Work In Progress / 25 September 2018

Realtime Car Commercial Blog, Part 2. R&D

Hello everyone, welcome back to my blog! 

After getting our concept approved by our mentors, we decided to start working on research on the Composure feature in Unreal Engine 4. We went out and shoot a live action footage on top of our school garage to test out pipeline. We took a spherical photo of a chrome ball and converted it into a latlong format using Nuke.

In addition, we also exported a camera tracking data out of the footage we took at that time. It took us awhile to get the tracking data to work in Unreal Engine 4 as composure works fairly different than the usual sequencer pipeline. 
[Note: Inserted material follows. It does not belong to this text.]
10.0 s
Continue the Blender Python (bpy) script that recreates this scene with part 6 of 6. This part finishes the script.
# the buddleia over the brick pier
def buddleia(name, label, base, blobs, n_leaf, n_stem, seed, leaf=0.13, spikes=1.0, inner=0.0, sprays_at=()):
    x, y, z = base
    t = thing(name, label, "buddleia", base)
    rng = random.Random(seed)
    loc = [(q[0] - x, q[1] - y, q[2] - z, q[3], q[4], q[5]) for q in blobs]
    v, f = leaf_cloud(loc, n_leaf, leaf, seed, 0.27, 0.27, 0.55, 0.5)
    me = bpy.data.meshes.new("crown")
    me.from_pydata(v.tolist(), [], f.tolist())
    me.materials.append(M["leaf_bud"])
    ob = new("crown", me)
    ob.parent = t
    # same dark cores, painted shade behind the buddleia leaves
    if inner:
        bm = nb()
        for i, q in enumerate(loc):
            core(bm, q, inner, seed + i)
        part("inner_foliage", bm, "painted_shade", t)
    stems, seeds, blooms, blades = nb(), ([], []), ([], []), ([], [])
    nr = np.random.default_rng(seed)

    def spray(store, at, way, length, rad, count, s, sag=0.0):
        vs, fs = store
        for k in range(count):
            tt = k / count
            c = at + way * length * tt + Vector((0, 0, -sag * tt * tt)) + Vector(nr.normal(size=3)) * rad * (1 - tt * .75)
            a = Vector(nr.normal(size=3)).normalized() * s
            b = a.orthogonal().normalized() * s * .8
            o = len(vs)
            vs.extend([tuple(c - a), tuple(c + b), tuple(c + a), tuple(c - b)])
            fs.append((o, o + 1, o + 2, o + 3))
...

In the end, we found out that the lack of information regarding the camera height, lens distortion, and exposure really affects how Unreal Engine composite the scene.

Moving on to shading R&D, I gathered a few references for the Ferrari F40. I decided to use videos as my main reference as car paint reflections are hard to capture in still frames. One of the more interesting information about the F40 is the high normal frequency detail on the car paint surface, as you can see on the images below :

The second most important research I did was how the lights reacts in the real world. I found a good cinematic video that shows this. The tail lights on the F40 bounce pretty clear especially at night, this is due to the fact that it is located much closer to the ground. The head lights also shows an interesting feature, it has a wide profile while not letting it's base over exposed. This detail will definitely be a hard thing to recreate in real time.

Last, but not least, I also gathered some references regarding the engine and interior. Believed as Enzo Ferrari's last produced supercar, the F40 is not built for luxury. The interior has a minimal treatment, showing only a limited amount of materials. This contrasts the engine behind the car, which shows a good amount of material separation.

With all the references gathered, I decided to move on and prepared the model to be used. I created 46 Material IDs and Unwrapped them using the tri-planar UV projection in Maya over the weekend, because I know the challenges of rendering a photo-realistic car in real time. I learned the importance of having a good material separation and subtle texture details in cars from my mentors back when I was interning at Turn 10 (Forza).